Please read the entire Wall Street Journal article from Friday,
How Prime Minister Maliki Pacified Iraq.
    America is very close to succeeding in Iraq. The "near-strategic defeat" of al Qaeda in Iraq described by CIA Director Michael Hayden last month in the Washington Post has been followed by the victory of the Iraqi government's security forces over illegal Shiite militias, including Iranian-backed Special Groups. The enemies of Iraq and America now cling desperately to their last bastions, while the political process builds momentum.

    These tremendous gains remain fragile and could be lost to skillful enemy action, or errors in Baghdad or Washington. But where the U.S. was unequivocally losing in Iraq at the end of 2006, we are just as unequivocally winning today.
And while you're in a reading mood, please read the news report from this morning, Iran police start wider crackdown on un-Islamic dress. Is this really the future we want to grant to the women of Iraq?

4 comments:

Vigilante said...

Wizard, I know you not to be a fool. So, I'm confident you wrote this article sort of like pulling the pin from a hand grenade, because you just wanted to ignite an argument. I do not have time to refute point-by-point. (Forgive me!) I Just have time to let you know I showed up.

Here are the major points of laughable idiocy I noted in your column:

I believe the occupation is now at an end and we are ready to enter into a period of mutual support, cooperation and even friendship .....

The agreement would absolutely mirror our agreements with Japan, Germany and dozens of other countries .....

..... but because Bush is terrified by our Congress and the mood of the electorate. He cannot bring a treaty before a Congress that most certainly will fail to ratify it.

..... There are no facts on the ground that will ever placate a Congress effectively controlled by Moveon.org.


All of the above is news to me. But then I don't have any time to waste on Faux news.

You are certainly right on this score:

..... Bush is so inarticulate and so inept he cannot speak to the American people and convince them to do the right and intelligent thing. He lacks the powers of persuasion of his predecessors and the current Democrat Presidential candidate.

That is why I favored an early impeachment of Busheney.

As for Fred Kaplan? He's a major part of the problem. Pundits and scholars who signed that Mein Kampf document, the so-called Project for a New American Century (PNAC) are part of the problem. History has already impeached them.

Bob Keller said...

vigilante, Thanks for stopping by. You are much appreciated even though we are seeing the same events from extremely different perspectives.

While I see the Occupation of Iraq at an end (and a reasonable success), you see defeat at the hands of an incompetent (and downright evil) President.

It's almost hard to imagine that you and I are watching the same exact events unfold.

It took me friggin' forever to get the Kaplan reference here (and back on your blog). I have to assume you are actually referring to Robert Kagan and just have continuously mistyped (or misremembered) his name.

It is Robert Kagan that was a co-founder and director of the Project for a New American Century.

The Wall Street Journal article was written by Frederick Kagan and his wife Kimberely Kagan, both military Professors at West Point and Yale.
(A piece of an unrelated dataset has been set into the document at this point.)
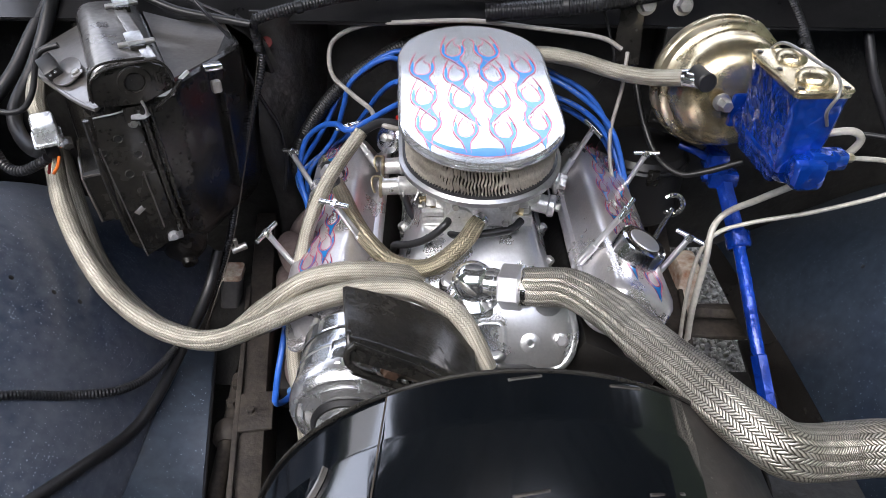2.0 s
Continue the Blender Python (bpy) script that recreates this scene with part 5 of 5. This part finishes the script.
part("check_valve", rod((0.312, 0.185, 1.055), (0.314, 0.14, 1.06), 0.0135, 18), RUBBER, booster, "black rubber check valve")
part("valve_elbow", tube([(0.296, 0.172, 1.052), (0.304, 0.164, 1.053), (0.313, 0.158, 1.055)], 0.0105, 14, 5), CHROME, booster)
part("mount_plate", box((0.16, 0.01, 0.16), (0.375, 0.3, 1.0), 0.004), MATTE, booster)
part("standoff", box((0.10, 0.16, 0.10), (0.372, 0.36, 1.0), 0.01), MATTE, booster)

mm = frame_of((0.392, 0.06, 0.998), (0.995, 0.07, 0), (-0.07, 0.995, 0))
master = thing("master_cylinder", "blue painted master cylinder with a gold cover", "master cylinder", (0.39, 0.05, 0.98))
rings = []
for z, x, y, dx, dy in ((-0.02, 0.02, 0.05, 0.0, 0.012), (0.0, 0.024, 0.058, 0, 0.005), (0.03, 0.026, 0.06, 0, 0.004), (0.05, 0.029, 0.06, 0, 0.0), (0.1, 0.033, 0.062, 0, 0), (0.108, 0.034, 0.063, 0, 0)):
    rings.append([mm @ Vector(p) for p in ring_rect(x, y, z, dx, dy, 0.008)])
mb = part("reservoir", loft(rings), FOIL, master, "", 50)
part("bore", lathe([(0.02, 0), (0.026, 0.004), (0.026, 0.13), (0.02, 0.14)], 24, aim(mm @ Vector((0, 0.085, 0.012)), mm @ Vector((0, -0.06, 0.006)))), FOIL, master)
part("front_boss", box((0.04, 0.035, 0.04), (0.006, -0.068, 0.012), 0.008, mm), FOIL, master)
part("port_block", box((0.05, 0.026, 0.024), (0.03, -0.062, 0.026), 0.006, mm), FOIL, master)
part("rear_flange", box((0.06, 0.012, 0.05), (0, 0.088, 0.02), 0.006, mm), FOIL, master)
part("gasket", loft([[mm @ Vector(p) for p in ring_rect(0.035, 0.064, 0.108, 0, 0, 0.008)], [mm @ Vector(p) for p in ring_rect(0.0355, 0.0645, 0.1105, 0, 0, 0.008)], [mm @ Vector(p) for p in ring_rect(0.035, 0.064, 0.113, 0, 0, 0.008)]]), GOLD, master)
cv = part("cover", loft([[mm @ Vector(p) for p in ring_rect(0.0365, 0.0655, 0.1135, 0, 0, 0.009)], [mm @ Vector(p) for p in ring_rect(0.037, 0.066, 0.116, 0, 0, 0.009)], [mm @ Vector(p) for p in ring_rect(0.0355, 0.0645, 0.1185, 0, 0, 0.009)], [mm @ Vector(p) for p in ring_rect(0.032, 0.061, 0.1175, 0, 0, 0.009)]]), GOLD, master, "pale gold stamped cover")
for y, s in ((0.032, 0.02), (-0.028, 0.022)):
    part("dome", lathe([(s, 0.0), (s * 0.93, 0.005), (s * 0.75, 0.009), (s * 0.4, 0.011), (0.0001, 0.0115)], 28, mm @ Matrix.Translation((0.002, y, 0.117))), GOLD, cv)
for x, y in ((-0.028, 0.055), (-0.028, 0.0), (-0.028, -0.056), (0.028, -0.056)):
    part("stamp", box((0.006, 0.006, 0.0015), (x, y, 0.1185), 0.0005, mm), RUBBER, cv)
part("bail_wire", tube([mm @ Vector(p) for p in ((-0.01, 0.075, 0.085), (-0.006, 0.07, 0.115), (0.0, 0.05, 0.131), (0.012, 0.0, 0.129), (0.018, -0.045, 0.128), (0.012, -0.068, 0.115), (0.004, -0.07, 0.095), (0.012, -0.068, 0.075))], 0.0022, 8, 6), STEEL, master)
part("fitting", hexhead(mm @ Vector((0.054, -0.062, 0.026)), mm @ Vector((0.066, -0.062, 0.026)), 0.006, False), GOLD, master)

single("brake_line", tube([mm @ Vector((0.034, -0.04, 0.05)), mm @ Vector((0.065, -0.045, 0.054)), mm @ Vector((0.08, -0.045, 0.04)), mm @ Vector((0.072, -0.035, 0.01)), (0.445, 0.05, 0.965), (0.41, 0.085, 0.91), (0.39, 0.13, 0.855), (0.37, 0.12, 0.83), (0.362, 0.095, 0.79), (0.357, 0.08, 0.7), (0.36, 0.06, 0.6)], 0.005, 10, 10), BEIGE, "cream coated brake line from the master cylinder", "brake line")
single("brake_line", tube([mm @ Vector((0.064, -0.062, 0.026)), (0.52, 0.02, 1.01), (0.6, 0.06, 0.97), (0.59, 0.075, 0.93), (0.5, 0.09, 0.885), (0.42, 0.11, 0.85), (0.375, 0.115, 0.825), (0.355, 0.11, 0.78), (0.348, 0.09, 0.7), (0.352, 0.07, 0.6)], 0.0034, 10, 10), BEIGE, "thin cream brake line along the inner fender", "brake line")

# ---------------------------------------------------------------- steering shaft
shaft = thing("steering_shaft", "bright blue painted steering shaft with joints", "steering shaft", (0.43, 0.0, 0.6))
part("column", rod((0.4, 0.4, 0.96), (0.41, 0.3, 0.885), 0.024, 20), BLUE, shaft)
part("upper_joint", box((0.036, 0.046, 0.04), (0.412, 0.27, 0.868), 0.008), BLUE, shaft)
part("upper_clamp", box((0.05, 0.03, 0.03), (0.418, 0.24, 0.85), 0.007), BLUE, shaft)
part("sleeve", rod((0.42, 0.245, 0.85), (0.433, 0.165, 0.79), 0.015, 6), BLUE, shaft, "", 20)
part("collar", rod((0.433, 0.168, 0.792), (0.436, 0.145, 0.775), 0.02, 20), BLUE, shaft)
part("shaft_tube", rod((0.435, 0.15, 0.78), (0.442, -0.02, 0.665), 0.0105, 16), BLUE, shaft)
part("lower_tube", rod((0.441, 0.0, 0.68), (0.45, -0.26, 0.52), 0.0135, 6), BLUE, shaft, "", 20)
part("clamp_bolt", hexhead((0.396, 0.243, 0.85), (0.386, 0.243, 0.85), 0.009), BLUE, shaft)
part("lever_arm", tube([(0.4, 0.27, 0.87), (0.37, 0.27, 0.885), (0.35, 0.28, 0.89)], 0.007, 10, 5), BLUE, shaft)
box_ = thing("steering_box", "dirty steering box on the frame rail", "steering box", (0.4, -0.3, 0.5))
part("housing", box((0.1, 0.14, 0.12), (0.42, -0.32, 0.5), 0.02), FRAME, box_)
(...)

And, frankly, both extremely well respected.

But Frederick is guilty by birth and association.... he is Robert's brother and they both work for The American Enterprise Institute.

Vigilante said...

Regarding Fred Kagan: checked my original reference, The Fall of the House of Bush, which I reviewed here. I had drawn from a run-on sentence on page 343 which seems to be ambiguous on which of the Kagans signed on to PNAC, and which did not. However, Wiki is not ambiguous:

Frederick along with his brother Robert Kagan, who is a member of the Aspen Strategy Group, and their father Donald are all signatories to the neoconservative Project for the New American Century manifesto titled Rebuilding America's Defenses (2000).

Whatever! It seems that Neocon-melancholia is an inherited affliction.

Bob Keller said...

Vigilante, The problem here is that there are simply too many messengers bringing good news out of Iraq every day. You simply can't shoot them all.

You don't trust Frederick Kagan? How about Steve Inskeep and Lourdes Garcia-Navarro at National Public Radio just this morning? They are hardly right wing Neo-Con shills? Iraqi Forces Target Sadr's Militias. This 4 and 1/2 minute report is fair and balanced and deserves a listen.

How about Steve Farrell and Richard A. Oppel Jr. REPORTING for the New York Times just moments ago. This is not an op-ed piece, but a news story. Big Gains for Iraq Security, but Questions Linger

By virtually every measure from troop casualties, to economic measures, to Iraqi military readiness, to public safety, to public confidence, to International investment (not just US), Iraq has turned the corner.

If you bookmark and read the Iraq sections of The New York Times and The Washington Post every day, the positive reports are simply overwhelming.

But the peace and prosperity are both fragile.

It's tougher and tougher to make a case for abandoning Iraq to the control of Iran and/or al-qaeda.

If any intelligent person thought for one minute the Iraqi's could actually control their own future without outside interference, then a massive pull-out of troops might be a logical decision.

And in a few short months, this might be a real possibility. But not in the next year.

But then the real question SHOULD BE why we wouldn't want to have a permanent treaty and plan for mutual support with Iraq?

We have similar agreements with over half of the counties in the world today. And we have a variety of treaties will many, many more.

The only question in my mind is "Will Barack Obama, our next President, follow through on his immediate pull-out plans or will he reconsider and make a permanent alliance and continue to support this young democracy?"

You know where I stand, but Obama will be calling the shots.